I once was telling my Democratic Rhetoric prof how glad I was I dropped Abstract Algebra and realized mid paragraph I was talking to my Abstract Algebra prof and switched to “because I just don’t have time to do it justice and I think I’ll be able to make time next year.”
Oh my...
At least it wasn’t the morning after.
I haven’t come up with one. I used to mix up my roommate with a coworker and have brief panicky feelings every now and then when I tried to figure out what I’d done that so pissed off my coworker that she was waiting in my living room. But I was pretty good at remembering that statistically it was my roommate.
Strategies I have used that helped:
sending out emails at the beginning of the school year reminding people I’m pretty faceblind and I may not recognize them, esp if they changed their hair. So please introduce yourself when you see me, and, if I’m in a conversation with someone, greet my interlocutor by name
teaching my then-bf fingerspelling and having him drift behind people I’m talking to and spell their names to me
These didn’t make me better long term,but helped a lot to manage the problem.
Specifically, is there an encoding system one can apply in real time with usable results?

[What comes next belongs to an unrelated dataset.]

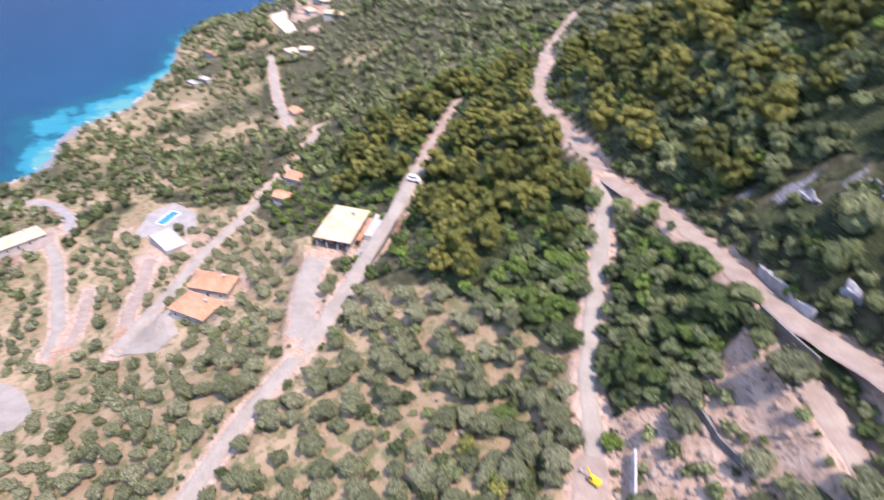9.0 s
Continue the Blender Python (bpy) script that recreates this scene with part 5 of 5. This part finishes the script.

When meeting multiple people at once, I have personally found it useful to mentally alliterate physical features with names. So if I met Susan (below average height), Lisa (above average height), Bob (above average weight), Sam (below average weight) and Angie (high sharp cheek bones and a very tapered face) I might mentally tag them
-Angular Angie
-Buoyant Bob
-Lengthy Lisa
-Short Susan
-Skinny Sam
When possible, I like to look for opposing pairs of features (short v tall etc.) as binaries seem easier to remember. Sometimes picking a descriptor that fits a binary and gives you alliteration forces you to reach for something that would be poor prose (the first choice to describe a tall person wouldn’t be lengthy). Although not perfect by any means, I have found this to substantially increase my pickup of new names and my ability to match the name to the physical person using it.
Heh. I’m good with both. It’s linking one to the other that gives me trouble.
Our evolutionary adaptation is to find faces pretty quickly, but remembering a name have don’t the same strength in group formation. The extra effort to remember names could signal some kind of alliance, witch explain why I could remember some names, but remember much more faces.